Overshadowing Greece and the upcoming Italian debt crisis, a much larger sovereign debt crisis is looming: Japan. Japan has a far larger debt than Greece’s or Italy’s ever were. Greek sovereign debt never got above the 170 percent of GDP level before central bankers started talking about loan forgiveness (i.e., default by another name). GDP, or Gross Domestic Product, is the total value of everything produced by a country in a calendar year. The Wall Street Journal noted November 30 of Japan: “Total government debt now amounts to some 200% of annual gross domestic product, and the government relies on new borrowing for nearly 50% of yearly spending. That compares with a debt burden of 125% for Greece and 101% for Italy, two countries at the heart of the euro-zone debt crisis.” United States’ debt to GDP ratio is about the same as Italy’s rate, a little more than 100 percent, about the same as at the end of World War Two.

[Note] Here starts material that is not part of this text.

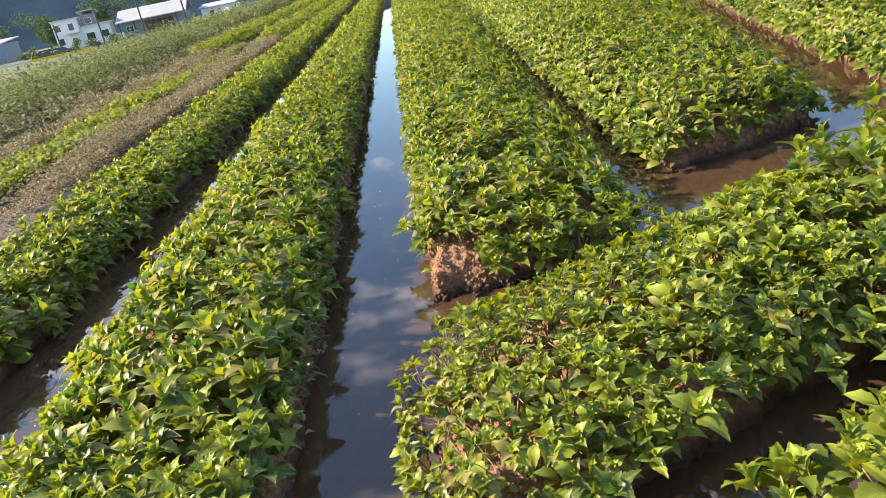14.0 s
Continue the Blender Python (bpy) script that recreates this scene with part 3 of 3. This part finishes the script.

Like Greece, Japan has continued to accumulate debt since its “economic miracle” ended in the 1980s. The nation has essentially garnered no net growth since 1990, a measure partially resulting from a shrinking and gentrification of the population, but mostly because of economic “stimulus” that has ballooned the debt-to-GDP ratio to 230 percent. In 1980, Japan’s debt-to-GDP ratio was less than 50 percent. As the national debt burden rose, Japan’s amazing economic growth rate sunk from an average of four percent annually in the 1980s (and higher in earlier decades) to near zero.

Bloomberg.com quoted Bank of Japan Governor Masaaki Shirakawa at a press conference in Tokyo November 30 about the lowering of central banks’ interest rates: “This was in response to increased tension in global financial markets.” “Coordinated action will give markets a sense of security.” Stock funds certainly felt that security in a sudden one-day rally, but the commodities markets are likely to see a more prolonged rally because of the inflationary decision.

Yes, markets received a sense of security from the central banks’ action. But it is a false sense of security before the looming debt crisis breaks.